# Does fluffy puppy mean long fur?



## Phoebe's mom (Jan 17, 2012)

I have seen fluffy puppies and some not so fluffy puppies and I was just wondering if the fluffy puppies get longer adult fur?


----------



## Megora (Jun 7, 2010)

Phoebe's mom said:


> I have seen fluffy puppies and some not so fluffy puppies and I was just wondering if the fluffy puppies get longer adult fur?


I've seen people say so, but I'm not sure if I believe it? 

I think you can usually tell how fluffy or full coated your pup will be by checking out the parents. 

All our boys were slow to get their full coats.


----------



## Deber (Aug 23, 2011)

Agree, honestly mine have stayed more true to the parents no matter how fluffy or not the pup was. Looking at pictures posted here there is a big difference in puppy fuzzie coats though and does make you wonder.

What to me is cute is when puppy fuzz leaves and first coat is growing in.
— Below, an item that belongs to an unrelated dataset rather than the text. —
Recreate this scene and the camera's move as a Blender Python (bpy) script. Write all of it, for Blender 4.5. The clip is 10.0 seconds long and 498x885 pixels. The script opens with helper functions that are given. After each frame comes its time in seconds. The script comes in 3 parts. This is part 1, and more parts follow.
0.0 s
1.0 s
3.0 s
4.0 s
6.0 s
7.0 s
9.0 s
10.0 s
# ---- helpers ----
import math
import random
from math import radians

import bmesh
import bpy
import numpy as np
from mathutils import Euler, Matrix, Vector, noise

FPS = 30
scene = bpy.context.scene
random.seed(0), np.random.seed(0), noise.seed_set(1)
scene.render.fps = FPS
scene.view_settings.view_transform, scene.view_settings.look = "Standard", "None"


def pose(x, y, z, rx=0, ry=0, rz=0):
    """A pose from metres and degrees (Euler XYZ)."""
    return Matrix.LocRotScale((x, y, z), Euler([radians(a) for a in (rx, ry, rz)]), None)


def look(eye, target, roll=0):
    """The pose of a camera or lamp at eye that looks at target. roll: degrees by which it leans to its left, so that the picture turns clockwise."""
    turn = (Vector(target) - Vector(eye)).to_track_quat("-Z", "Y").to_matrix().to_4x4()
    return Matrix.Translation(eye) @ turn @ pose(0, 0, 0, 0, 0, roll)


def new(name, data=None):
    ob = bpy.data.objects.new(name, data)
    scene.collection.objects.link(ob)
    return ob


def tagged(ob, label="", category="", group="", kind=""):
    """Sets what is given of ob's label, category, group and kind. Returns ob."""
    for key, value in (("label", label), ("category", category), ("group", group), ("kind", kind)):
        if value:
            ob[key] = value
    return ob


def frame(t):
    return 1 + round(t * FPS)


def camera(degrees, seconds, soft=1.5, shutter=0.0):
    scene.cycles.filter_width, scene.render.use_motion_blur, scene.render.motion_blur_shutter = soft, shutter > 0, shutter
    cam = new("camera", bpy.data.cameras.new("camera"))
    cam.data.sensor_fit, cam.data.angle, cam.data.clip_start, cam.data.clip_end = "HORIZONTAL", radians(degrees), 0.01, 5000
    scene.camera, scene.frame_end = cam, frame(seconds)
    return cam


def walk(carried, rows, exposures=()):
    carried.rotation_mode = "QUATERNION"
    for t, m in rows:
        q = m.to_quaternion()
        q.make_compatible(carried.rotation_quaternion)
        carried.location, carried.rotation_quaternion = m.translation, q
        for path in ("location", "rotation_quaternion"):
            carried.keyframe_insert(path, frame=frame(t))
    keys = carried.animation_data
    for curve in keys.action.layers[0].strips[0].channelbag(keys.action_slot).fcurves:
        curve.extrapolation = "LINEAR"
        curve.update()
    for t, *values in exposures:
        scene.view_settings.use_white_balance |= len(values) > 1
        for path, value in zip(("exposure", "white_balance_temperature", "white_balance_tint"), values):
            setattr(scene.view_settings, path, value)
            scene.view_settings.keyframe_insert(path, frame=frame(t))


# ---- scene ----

Pups look all legs and have the toupee of harder fur growing down their backs. Now That is funny! Miss those times


----------



## coffenut (Jan 3, 2012)

Deber said:


> What to me is cute is when puppy fuzz leaves and first coat is growing in. Pups look all legs and have the toupee of harder fur growing down their backs. Now That is funny! Miss those times


I remember when Mazlon was going through her various growth spurts ... I was deathly afraid that she would stay in those awkward stages and look weird for the rest of her life. Luckily that didn't happen.


----------



## MikaTallulah (Jul 19, 2006)

Megora said:


> I've seen people say so, but I'm not sure if I believe it?
> 
> I think you can usually tell how fluffy or full coated your pup will be by checking out the parents.
> 
> All our boys were slow to get their full coats.


I think it is genetic what there coats will look like as a adults. I have never bought I dog that I did not like the looks of both parents.


----------